WHAT YOU NEED TO DO:
Output the data word for word, dropping every image.

╔══

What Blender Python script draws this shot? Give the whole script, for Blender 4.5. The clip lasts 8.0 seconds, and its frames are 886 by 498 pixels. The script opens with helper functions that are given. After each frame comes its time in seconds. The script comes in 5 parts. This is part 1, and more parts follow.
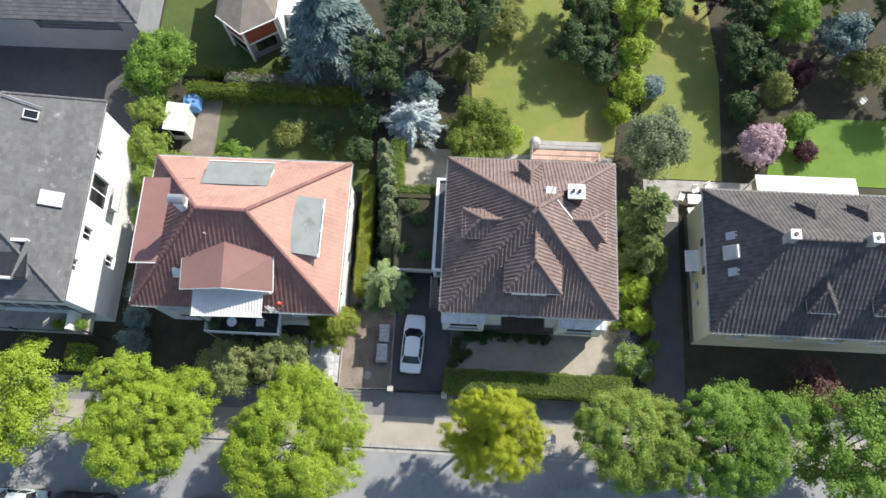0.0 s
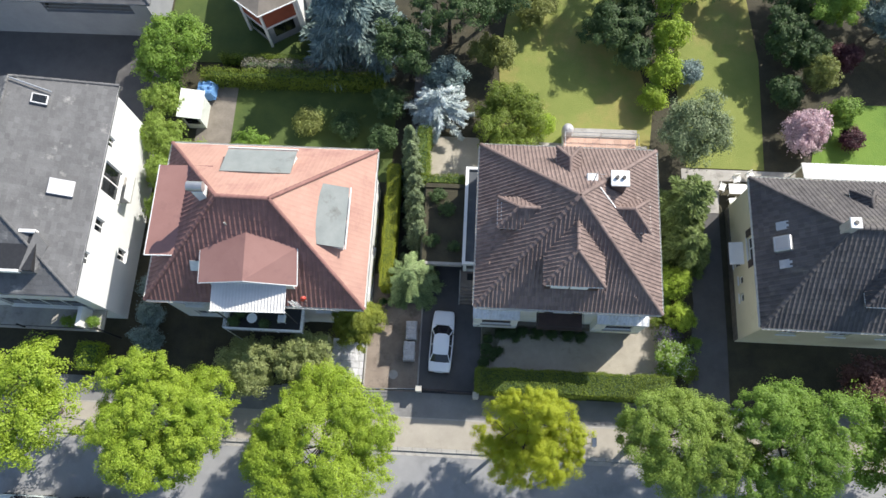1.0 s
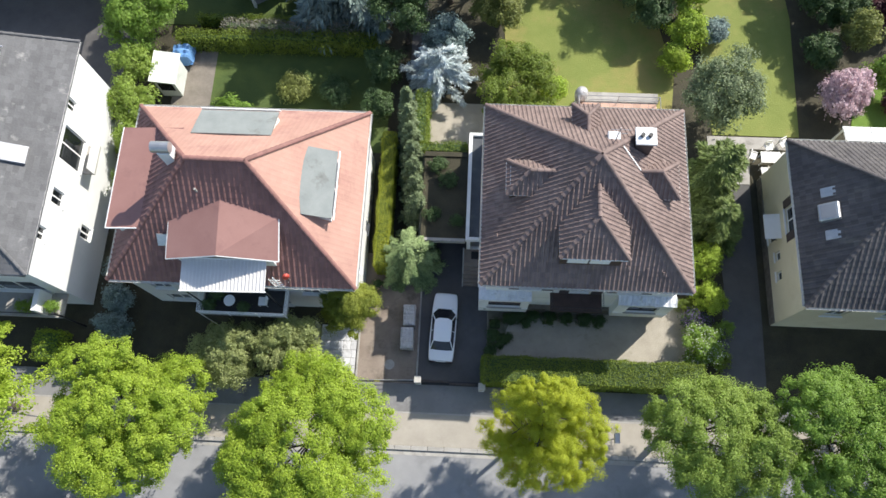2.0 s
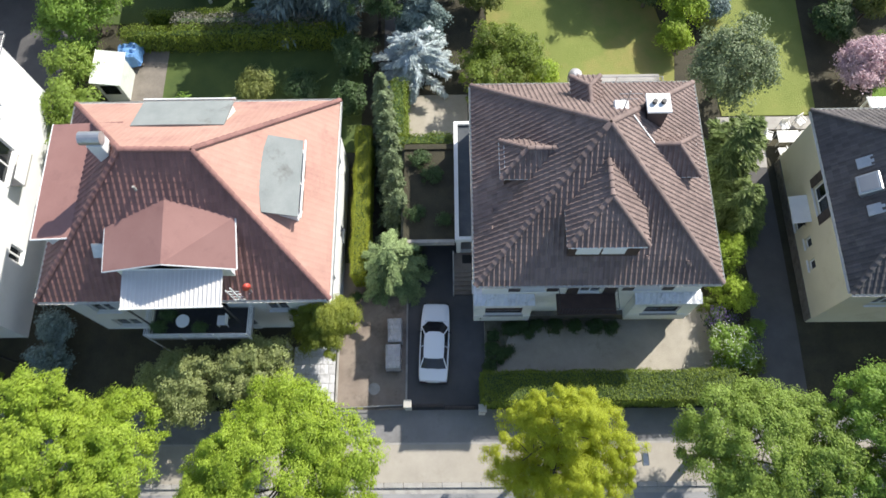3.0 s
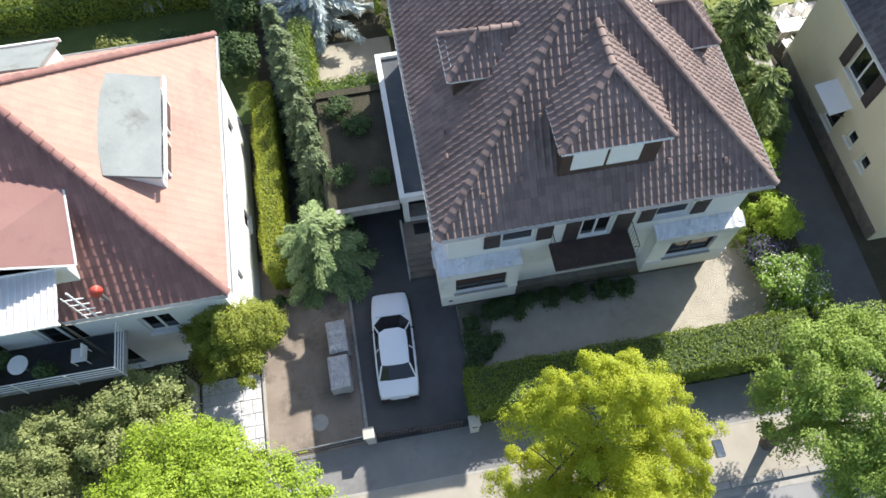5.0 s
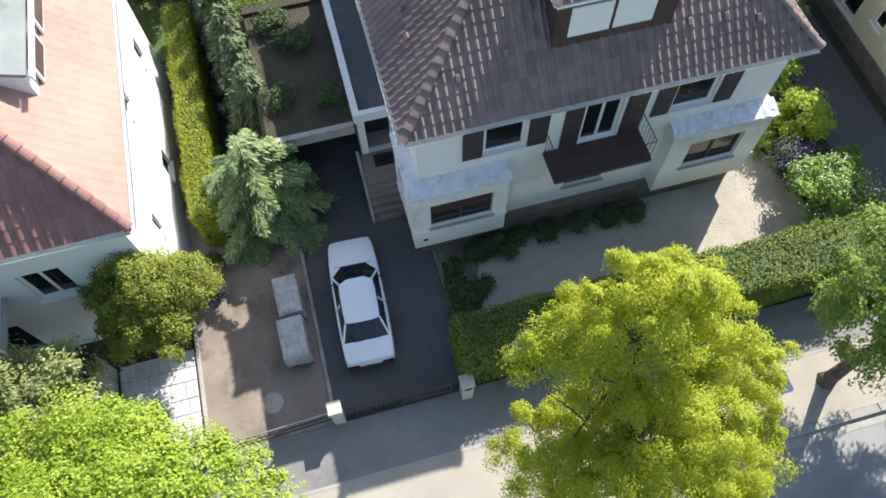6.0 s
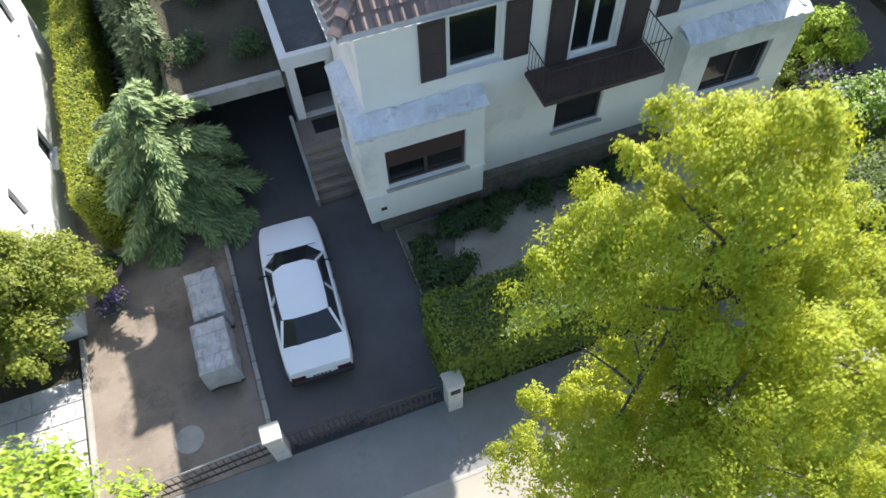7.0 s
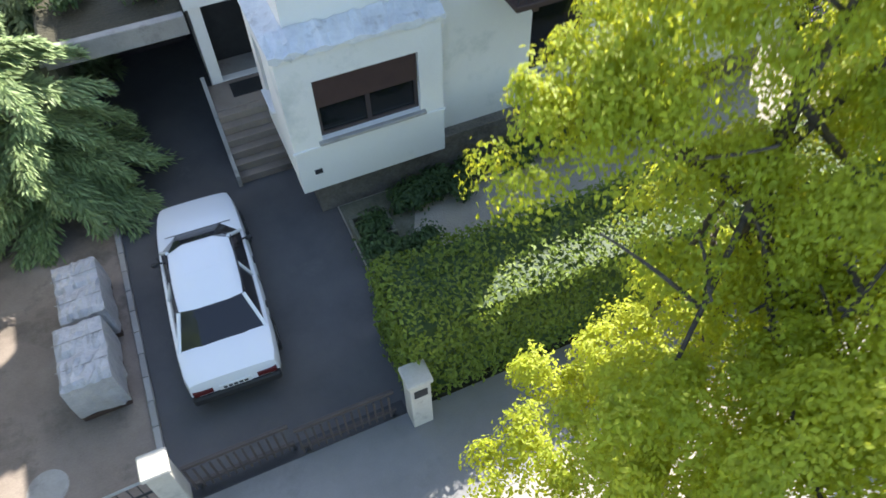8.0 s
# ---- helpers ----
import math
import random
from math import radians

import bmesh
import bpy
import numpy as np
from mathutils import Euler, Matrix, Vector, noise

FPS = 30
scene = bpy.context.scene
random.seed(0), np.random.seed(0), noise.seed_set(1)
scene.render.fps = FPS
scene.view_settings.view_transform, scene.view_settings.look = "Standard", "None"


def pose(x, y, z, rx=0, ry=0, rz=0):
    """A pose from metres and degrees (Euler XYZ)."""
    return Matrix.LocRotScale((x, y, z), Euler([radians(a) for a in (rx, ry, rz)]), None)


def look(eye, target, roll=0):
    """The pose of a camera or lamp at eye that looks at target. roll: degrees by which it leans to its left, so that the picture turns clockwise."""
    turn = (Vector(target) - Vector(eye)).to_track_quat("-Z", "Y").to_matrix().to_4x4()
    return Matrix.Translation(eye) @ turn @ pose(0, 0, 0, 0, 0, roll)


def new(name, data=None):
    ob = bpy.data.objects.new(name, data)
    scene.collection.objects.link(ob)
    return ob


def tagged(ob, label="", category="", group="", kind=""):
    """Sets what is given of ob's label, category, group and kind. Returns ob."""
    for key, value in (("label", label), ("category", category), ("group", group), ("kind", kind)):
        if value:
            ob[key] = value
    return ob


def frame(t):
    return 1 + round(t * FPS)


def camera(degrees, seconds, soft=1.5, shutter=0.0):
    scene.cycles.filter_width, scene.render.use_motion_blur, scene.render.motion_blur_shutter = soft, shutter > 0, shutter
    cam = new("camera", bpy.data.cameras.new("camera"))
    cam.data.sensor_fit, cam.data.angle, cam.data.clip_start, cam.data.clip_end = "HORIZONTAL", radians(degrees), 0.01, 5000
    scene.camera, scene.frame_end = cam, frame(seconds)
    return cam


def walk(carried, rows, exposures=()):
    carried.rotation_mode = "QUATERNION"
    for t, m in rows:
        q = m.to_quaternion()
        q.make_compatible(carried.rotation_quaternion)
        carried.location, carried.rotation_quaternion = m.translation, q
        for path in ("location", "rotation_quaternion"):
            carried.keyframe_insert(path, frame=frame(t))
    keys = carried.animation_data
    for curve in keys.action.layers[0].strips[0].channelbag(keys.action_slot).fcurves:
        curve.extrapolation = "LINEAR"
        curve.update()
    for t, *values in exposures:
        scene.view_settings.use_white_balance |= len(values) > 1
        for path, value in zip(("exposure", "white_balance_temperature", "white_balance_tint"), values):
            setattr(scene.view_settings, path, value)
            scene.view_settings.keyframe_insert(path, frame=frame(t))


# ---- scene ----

╚══

TASK ANSWER:
What Blender Python script draws this shot? Give the whole script, for Blender 4.5. The clip lasts 8.0 seconds, and its frames are 886 by 498 pixels. The script opens with helper functions that are given. After each frame comes its time in seconds. The script comes in 5 parts. This is part 1, and more parts follow.
0.0 s
1.0 s
2.0 s
3.0 s
5.0 s
6.0 s
7.0 s
8.0 s
# ---- helpers ----
import math
import random
from math import radians

import bmesh
import bpy
import numpy as np
from mathutils import Euler, Matrix, Vector, noise

FPS = 30
scene = bpy.context.scene
random.seed(0), np.random.seed(0), noise.seed_set(1)
scene.render.fps = FPS
scene.view_settings.view_transform, scene.view_settings.look = "Standard", "None"


def pose(x, y, z, rx=0, ry=0, rz=0):
    """A pose from metres and degrees (Euler XYZ)."""
    return Matrix.LocRotScale((x, y, z), Euler([radians(a) for a in (rx, ry, rz)]), None)


def look(eye, target, roll=0):
    """The pose of a camera or lamp at eye that looks at target. roll: degrees by which it leans to its left, so that the picture turns clockwise."""
    turn = (Vector(target) - Vector(eye)).to_track_quat("-Z", "Y").to_matrix().to_4x4()
    return Matrix.Translation(eye) @ turn @ pose(0, 0, 0, 0, 0, roll)


def new(name, data=None):
    ob = bpy.data.objects.new(name, data)
    scene.collection.objects.link(ob)
    return ob


def tagged(ob, label="", category="", group="", kind=""):
    """Sets what is given of ob's label, category, group and kind. Returns ob."""
    for key, value in (("label", label), ("category", category), ("group", group), ("kind", kind)):
        if value:
            ob[key] = value
    return ob


def frame(t):
    return 1 + round(t * FPS)


def camera(degrees, seconds, soft=1.5, shutter=0.0):
    scene.cycles.filter_width, scene.render.use_motion_blur, scene.render.motion_blur_shutter = soft, shutter > 0, shutter
    cam = new("camera", bpy.data.cameras.new("camera"))
    cam.data.sensor_fit, cam.data.angle, cam.data.clip_start, cam.data.clip_end = "HORIZONTAL", radians(degrees), 0.01, 5000
    scene.camera, scene.frame_end = cam, frame(seconds)
    return cam


def walk(carried, rows, exposures=()):
    carried.rotation_mode = "QUATERNION"
    for t, m in rows:
        q = m.to_quaternion()
        q.make_compatible(carried.rotation_quaternion)
        carried.location, carried.rotation_quaternion = m.translation, q
        for path in ("location", "rotation_quaternion"):
            carried.keyframe_insert(path, frame=frame(t))
    keys = carried.animation_data
    for curve in keys.action.layers[0].strips[0].channelbag(keys.action_slot).fcurves:
        curve.extrapolation = "LINEAR"
        curve.update()
    for t, *values in exposures:
        scene.view_settings.use_white_balance |= len(values) > 1
        for path, value in zip(("exposure", "white_balance_temperature", "white_balance_tint"), values):
            setattr(scene.view_settings, path, value)
            scene.view_settings.keyframe_insert(path, frame=frame(t))


# ---- scene ----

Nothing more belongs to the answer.